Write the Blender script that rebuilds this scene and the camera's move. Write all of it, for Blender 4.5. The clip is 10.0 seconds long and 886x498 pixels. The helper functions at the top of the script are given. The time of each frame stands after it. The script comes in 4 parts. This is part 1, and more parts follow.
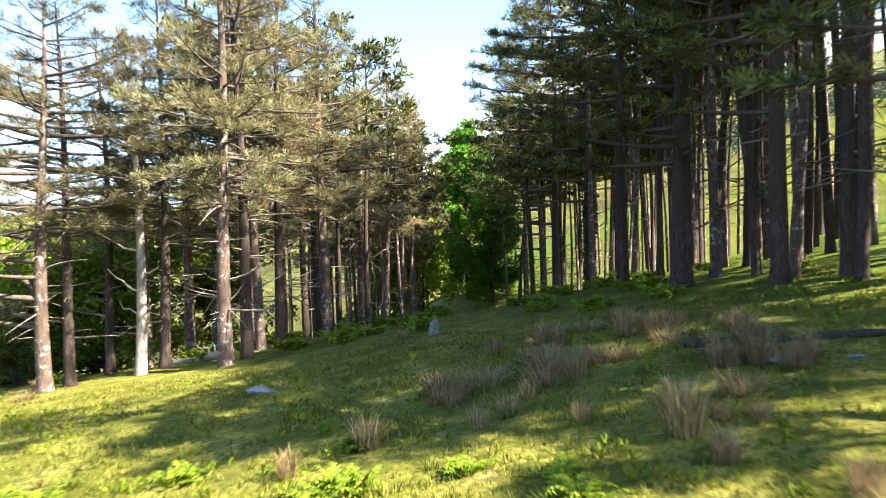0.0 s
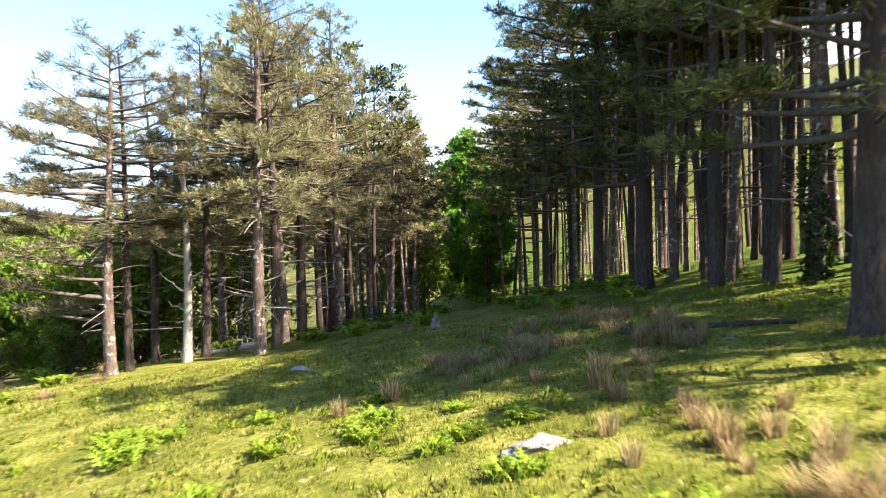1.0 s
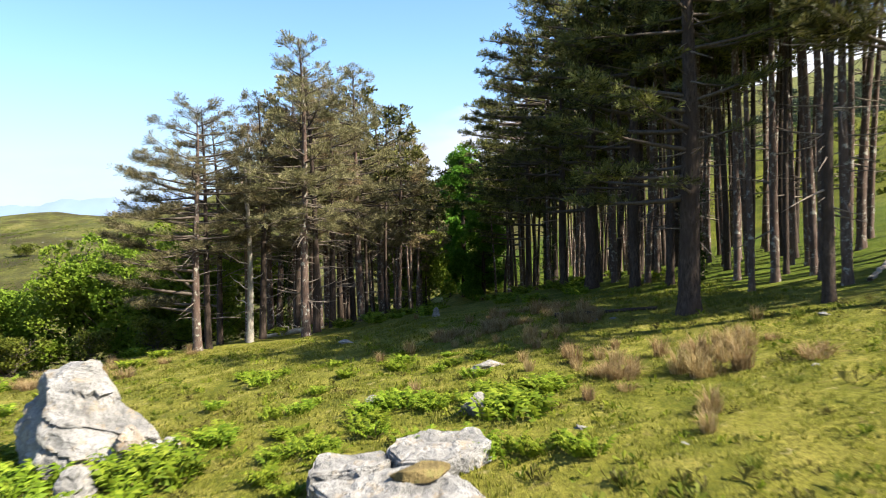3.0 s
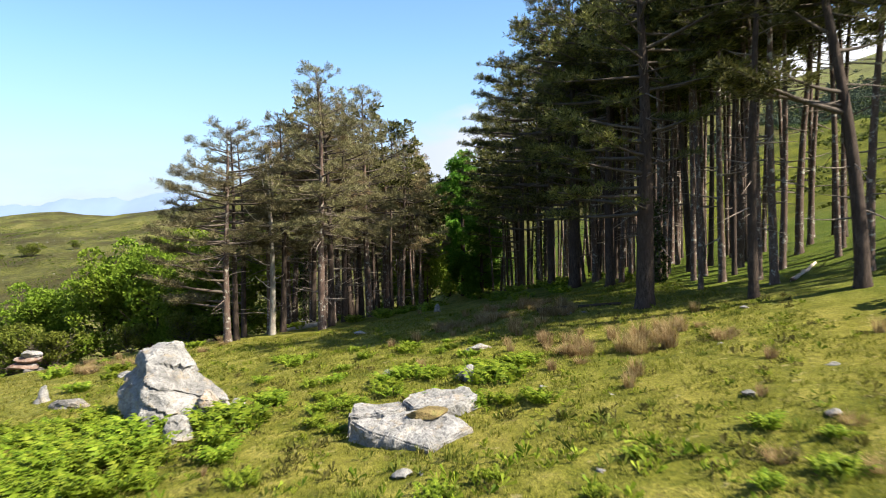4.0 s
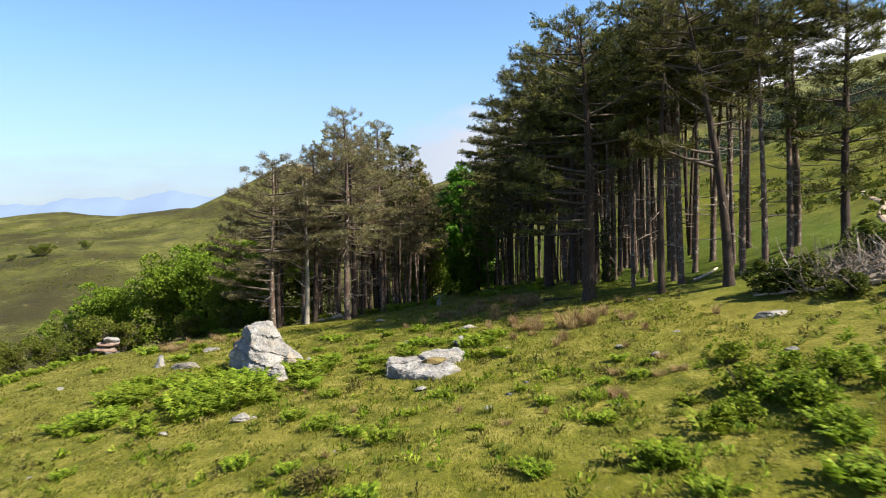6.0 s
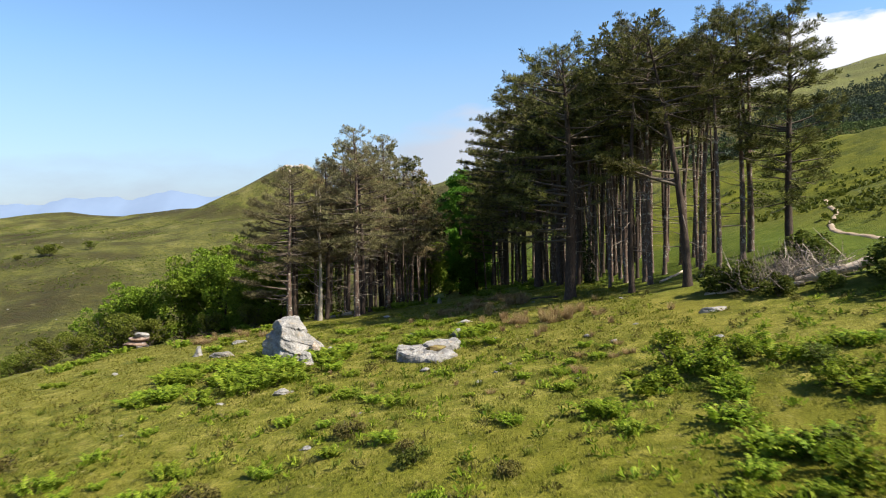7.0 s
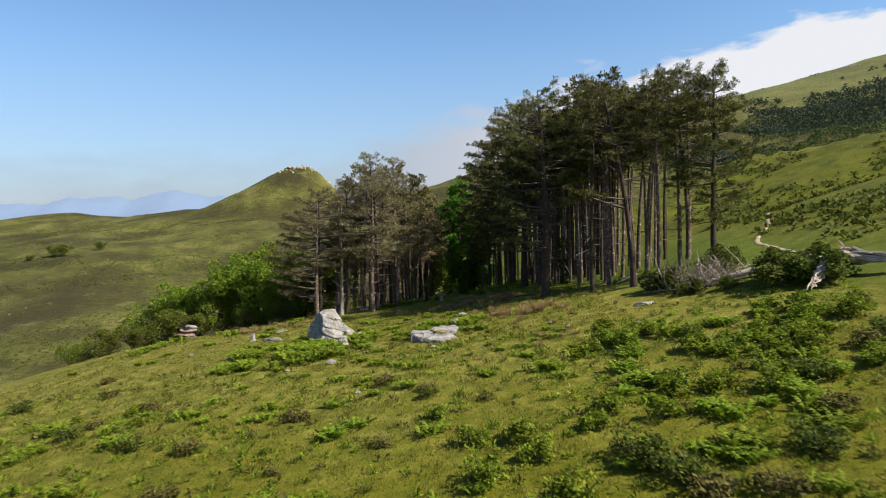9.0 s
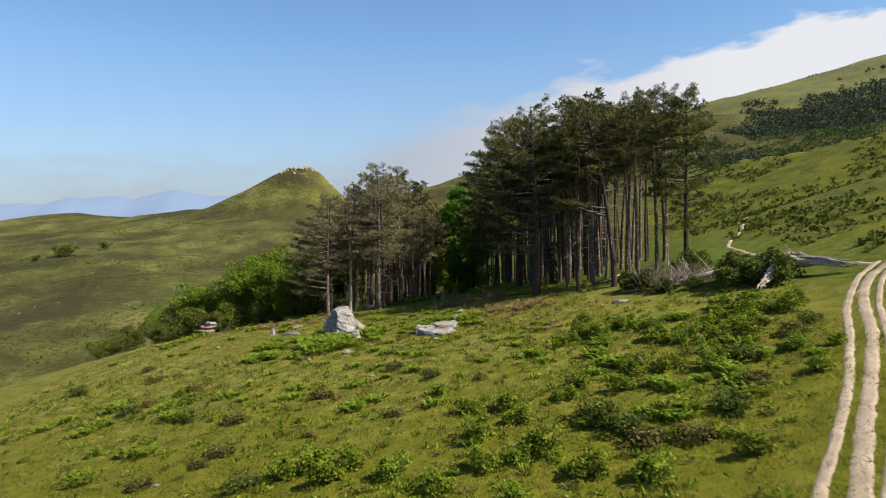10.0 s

==============================

• Aim:
Skip every picture and transcribe the data above exactly.

• Exercise solution:
Write the Blender script that rebuilds this scene and the camera's move. Write all of it, for Blender 4.5. The clip is 10.0 seconds long and 886x498 pixels. The helper functions at the top of the script are given. The time of each frame stands after it. The script comes in 4 parts. This is part 1, and more parts follow.
0.0 s
1.0 s
3.0 s
4.0 s
6.0 s
7.0 s
9.0 s
10.0 s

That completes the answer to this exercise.